Singaar Tahaar Illiquidity

When do you add illiquidiy?

lets stick to Intergrated part for now.

a) corr x SD x GIM Sharpe…then add illiquidity …x DEGREE of INTEGRATION

OR

B) corr x SD x GIM sharpe x degree of INTEGRATION x 100 …then add illiquidity

Add once you’ve calculated premium assuming integration and segmentation and when you’re calculating the final Risk premium figure.

A

B is used when you are computing for the total risk premium for both markets -> you then add illiquidity

You add illiquidity premium if it is offered as data for the market you are calculating it. You add it both in the integrated and segmented portion of calculations. Basically, if the data is provided, you add it. If not, no worries.

A SD×corr×Sharpe + Illiquidity premium B SD×Sharpe + Illiquidity premium

Then, return from A is multiplied by degree of integration while return from B is multiplied by 1 - degree of integration.

You get ERP and if you need to get total return, you increase it by R(f).

All i know is schweser does a horrible job covering this in comparison with CFA text

Singer-Terhar was designed to use in developed markets. Illiquidity premium should be added when ERP is being calculated for emerging/developing markets.

Singer-Terhaar Steps

  1. Find ERPINTEGRATED = p x o x Sharpe RatioGIM + illiquidity premium (if given)

  2. Find ERPSEGMENTED = o x Sharpe RatioGIM + illiquidity premium (if given)

  3. Weight ERPINTEGRATED and ERPSEGMENTED to using the degree of integration, So wINTEG(ERPINTEG) + wSEG(ERPSEG)

  4. Once you have the ERPWEIGTED, add Rf to ultimately get the ER (expected return).

  5. They may ask you what the Betas are in each market and you can either cross cancel and do all this unncesssary work to derive Beta from Cov / o2 or you can just simply solve for Beta by doing p o1 / oGIM . Do this for both markets.

  6. Lastly, you may have to solve for the Covariance between both markets, in which this is B1 B2 (oGIM2), where ​oGIM is a WHOLE number and not a decimal point.

You can add illiquidity premium before or after- you’ll get the same results.

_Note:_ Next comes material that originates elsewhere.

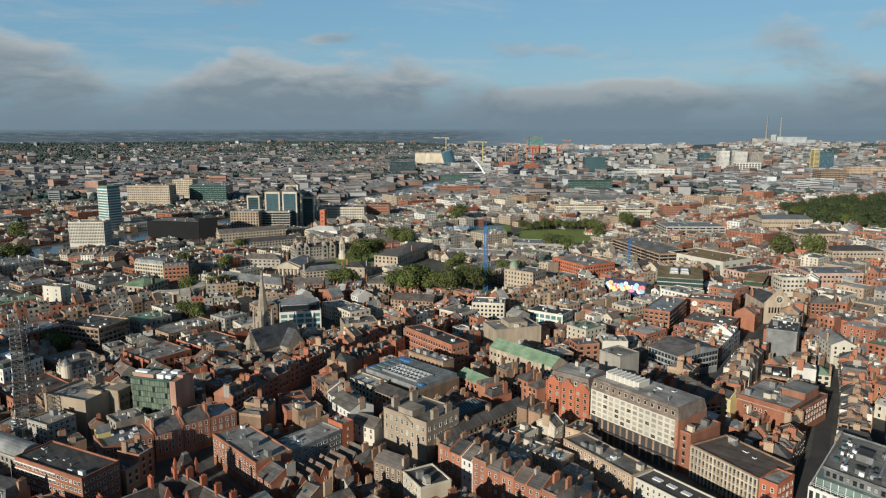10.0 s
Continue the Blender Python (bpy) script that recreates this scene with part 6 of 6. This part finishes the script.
def joined(p, h, wall, style, detail):
    """A building of the mass: walls, roof, stacks and windows go into the mesh of its district."""
    m = p.mid()
    h = cap_height(m[0], m[1], h)
    mid_way = (m[1] > 330 and m[0] > -100) or m[0] > 55 or m[1] > 760
    single = detail > 1 and m[1] < 300 and SINGLES[0] < 210
    k = Kit() if single else JOINED.setdefault((int(m[0] // 400), int((m[1] + 200) // 400)), Kit())
    kr = Kit() if single else k
    kw = Kit() if single else k
    z = hill(m[0], m[1]) - LEVEL
    h = max(h, LEVEL + 3.2)
    low = LEVEL - 1
    g = lambda s, t, zz: p(s, t, zz + z)
    w, d = p.w, p.d
    if -110 < m[0] < 250 and 470 < m[1] < 800:
        wall = rng.choice(("pale_stone", "stucco", "concrete", "pale_stone"))
    wall_m = wall + "_mixed"
    if style == "flat":
        ring = lambda e, zz: [g(e, e, zz), g(w - e, e, zz), g(w - e, d - e, zz), g(e, d - e, zz)]
        i0 = len(k.f)
        k.solid([ring(0, low), ring(0, h + 0.6), ring(0.35, h + 0.6), ring(0.35, h)], wall_m)
        k.m[-1] = k.slot(rng.choice(PALE_FLATS if mid_way else FLATS) + "_mixed")
        if detail > 0:
            for _ in range(rng.randint(2, 5) + int(w * d / 90)):
                a, b, hh = rng.uniform(0.5, min(3.5, w * 0.4)), rng.uniform(0.5, min(3.2, d * 0.4)), rng.uniform(0.4, 1.3) if rng.random() < 0.7 else rng.uniform(1.6, 2.8)
                s0, t0 = rng.uniform(0.5, max(0.6, w - a - 0.5)), rng.uniform(0.5, max(0.6, d - b - 0.5))
                kr.box(g, s0, s0 + a, t0, t0 + b, h - 0.1, h + hh, rng.choice(("lead_mixed", "white_paint_mixed", "concrete_mixed", "felt_roof_mixed")))
    elif style == "valley":
        ring = lambda e, zz: [g(e, e, zz), g(w - e, e, zz), g(w - e, d - e, zz), g(e, d - e, zz)]
        k.solid([ring(0, low), ring(0, h + 0.8), ring(0.3, h + 0.8), ring(0.3, h)], wall_m)
        k.m[-1] = k.slot("lead_mixed")
        roof_m = rng.choice(PALE_ROOFS if mid_way else ROOFS) + "_mixed"
        n = 2 if w < 9 else 3
        for i in range(n):
            s0, s1 = 0.35 + (w - 0.7) * i / n, 0.35 + (w - 0.7) * (i + 1) / n
            r2 = (s1 - s0) * rng.uniform(0.32, 0.45)
            kr.solid([[g(s0, 0.8, h), g(s1, 0.8, h), g(s1, d - 0.4, h), g(s0, d - 0.4, h)],
                     [g((s0 + s1) / 2 - 0.1, 2.4, h + r2), g((s0 + s1) / 2 + 0.1, 2.4, h + r2), g((s0 + s1) / 2 + 0.1, d - 0.6, h + r2), g((s0 + s1) / 2 - 0.1, d - 0.6, h + r2)]], roof_m)
        if detail > 0:
            for s0 in (0.0, w - 0.85):
                t0, l, top = d * rng.uniform(0.2, 0.6), rng.uniform(1.6, 3.0), h + rng.uniform(2.4, 3.8)
                kr.box(g, s0, s0 + 0.85, t0, t0 + l, h - 0.5, top, rng.choice(("red_brick_mixed", "brown_brick_mixed", "stucco_mixed", "brown_brick_mixed")))
                for i in range(4 if detail > 1 else 0):
                    q = g(s0 + 0.42, t0 + l * (i + 0.5) / 4, top)
                    kr.tube(q, (q[0], q[1], q[2] + 0.65), 0.16, 0.12, "clay_pot", 5)
    else:
        roof_m = rng.choice(PALE_ROOFS if mid_way else ROOFS) + "_mixed"
        rise = (d if style == "pitched" else w) * rng.uniform(0.26, 0.38)
        if style == "pitched":
            prof = lambda s: [g(s, 0, low), g(s, d, low), g(s, d, h), g(s, d / 2, h + rise), g(s, 0, h)]
            k.solid([prof(0), prof(w)], wall_m)
            dz = 0.3 * rise / (d / 2)
            cap = lambda s: [g(s, -0.3, h - dz), g(s, d / 2, h + rise), g(s, d + 0.3, h - dz), g(s, d + 0.3, h - dz + 0.25), g(s, d / 2, h + rise + 0.25), g(s, -0.3, h - dz + 0.25)]
            kr.solid([cap(0.1), cap(w - 0.1)], roof_m)
            if detail > 0 and w < 14:
                for s0 in (-0.05, w - 0.3):
                    end = lambda s: [g(s, -0.3, h - 0.3), g(s, d + 0.3, h - 0.3), g(s, d + 0.3, h + 0.35), g(s, d / 2, h + rise + 0.55), g(s, -0.3, h + 0.35)]
                    k.solid([end(s0), end(s0 + 0.35)], wall_m)
                for _ in range(rng.choice((0, 0, 1, 2))):
                    s0, f = rng.uniform(0.8, max(0.9, w - 2)), rng.uniform(0.2, 0.6)
                    at = lambda ss, ff: g(ss, d / 2 * ff, h + rise * ff + 0.28)
                    kr.face([at(s0, f), at(s0 + 1.0, f), at(s0 + 1.0, f + 0.22), at(s0, f + 0.22)], rng.choice(("sky_glass", "white_metal", "glass")))
                if rng.random() < 0.3:
                    s0 = rng.uniform(0.8, max(0.9, w - 2.4))
                    kr.box(g, s0, s0 + 1.6, d * 0.12, d * 0.42, h + rise * 0.2, h + rise * 0.72, rng.choice(("lead_mixed", "stucco_mixed", "white_paint_mixed")))
                    k.face([g(s0 + 0.2, d * 0.12 - 0.03, h + rise * 0.32), g(s0 + 1.4, d * 0.12 - 0.03, h + rise * 0.32), g(s0 + 1.4, d * 0.12 - 0.03, h + rise * 0.66), g(s0 + 0.2, d * 0.12 - 0.03, h + rise * 0.66)], "glass")
        else:
            prof = lambda t: [g(0, t, low), g(w, t, low), g(w, t, h), g(w / 2, t, h + rise), g(0, t, h)]
            k.solid([prof(0), prof(d)], wall_m)
            dz = 0.3 * rise / (w / 2)
            cap = lambda t: [g(-0.3, t, h - dz), g(w / 2, t, h + rise), g(w + 0.3, t, h - dz), g(w + 0.3, t, h - dz + 0.25), g(w / 2, t, h + rise + 0.25), g(-0.3, t, h - dz + 0.25)]
            kr.solid([cap(0.1), cap(d - 0.1)], roof_m)
        if detail > 0 and rng.random() < 0.8:
            for s0 in (0.1, w - 0.9)[: rng.randint(1, 2)]:
                t0, l = d * rng.uniform(0.25, 0.6), rng.uniform(1.2, 2.2)
                top = h + rise + rng.uniform(0.6, 1.8)
                kr.box(g, s0, s0 + 0.8, t0, t0 + l, h - 0.5, top, rng.choice(("red_brick_mixed", "brown_brick_mixed", "stucco_mixed")))
                if detail > 1:
                    for i in range(3):
                        c = g(s0 + 0.4, t0 + l * (i + 0.5) / 3, top)
                        kr.tube(c, (c[0], c[1], c[2] + 0.6), 0.15, 0.12, "clay_pot", 5)
    floors = max(1, int((h - LEVEL) / 2.7))
    fh = (h - LEVEL - 0.4) / floors
    ww = rng.choice((0.95, 1.1, 1.4))
    frames = rng.random() < 0.55 and detail > 1
    if detail > 0 and wall != "green_glass":
        for side in "flrb" if w > 12 else "fb":
            if detail < 2 and side == "b" and abs(p.angle) < 1.2:
                continue
            for at, ang in facade_points(p, side, floors, LEVEL + 0.8 + z, fh, 2.7 if w < 14 else 3.2, 0.4):
                c, s = math.cos(ang), math.sin(ang)
                q = lambda a, b, zz: (at[0] + c * a - s * b, at[1] + s * a + c * b, at[2] + zz)
                hh = fh * 0.52
                kw.face([q(-ww / 2, -0.08, 0), q(ww / 2, -0.08, 0), q(ww / 2, -0.08, hh), q(-ww / 2, -0.08, hh)], "glass")
                if frames:
                    e = 0.1
                    kw.face([q(-ww / 2 - e, -0.05, -e), q(ww / 2 + e, -0.05, -e), q(ww / 2 + e, -0.05, hh + e), q(-ww / 2 - e, -0.05, hh + e)], "frame_white")
    if single:
        SINGLES[0] += 1
        ob = tagged(k.make({"flat": "flat_roof_house", "valley": "double_roof_house", "gable": "gabled_house"}.get(style, "pitched_house"), None, m), f"{WALL_WORDS.get(wall, 'rendered')} town house with {ROOF_WORDS[style]}", "house")
        kw.make("glazing", ob, m, kind="stuff")
        kr.make("roof_plant" if style == "flat" else "roof", ob, m, kind="stuff" if style == "flat" else "")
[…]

If you add it at the end, you’re adding 100% of it; i.e. if illiquidity premium is 60 bps, you’re adding 60 bps at the end. (100% x 60 bps)

If you add it before combining the integrated RP calculation with the segmented RP calculation, you will be adding it to each formula on a weighted basis, at the weight of the degree of integration.

EX: Let’s say you add 60 bps of illiquidity premium to the integrated RP side and degree of integration is .6. Since you’re multiplying, illiquidity premium is reduced to (.6 * 60) = 36 bps. On the segmented side, you multiply that formula by (1- degree of integration) so illiquidity premium gets multiplied by .4 (1-.6) for a total of 24 bps.

When you add both sides, you are adding 224+36 bps of illiquidity premium and getting back to 60 bps.

probably just a choose B and move on. or if you’ve noticed, there’ll be an answer with a Rf added to it and one missing it (or the illiquidity value). since the problem asks for it here, i’ll figure out which answer choice is including it and select it. hopefully get a few that way without having to work them out (or at least, know which answer is the probable one as i do the calcluation). While they are pretty devious in including both answers i’ve finally realized they also open themselves up to a pretty simple workaround if you know the formula in the first place.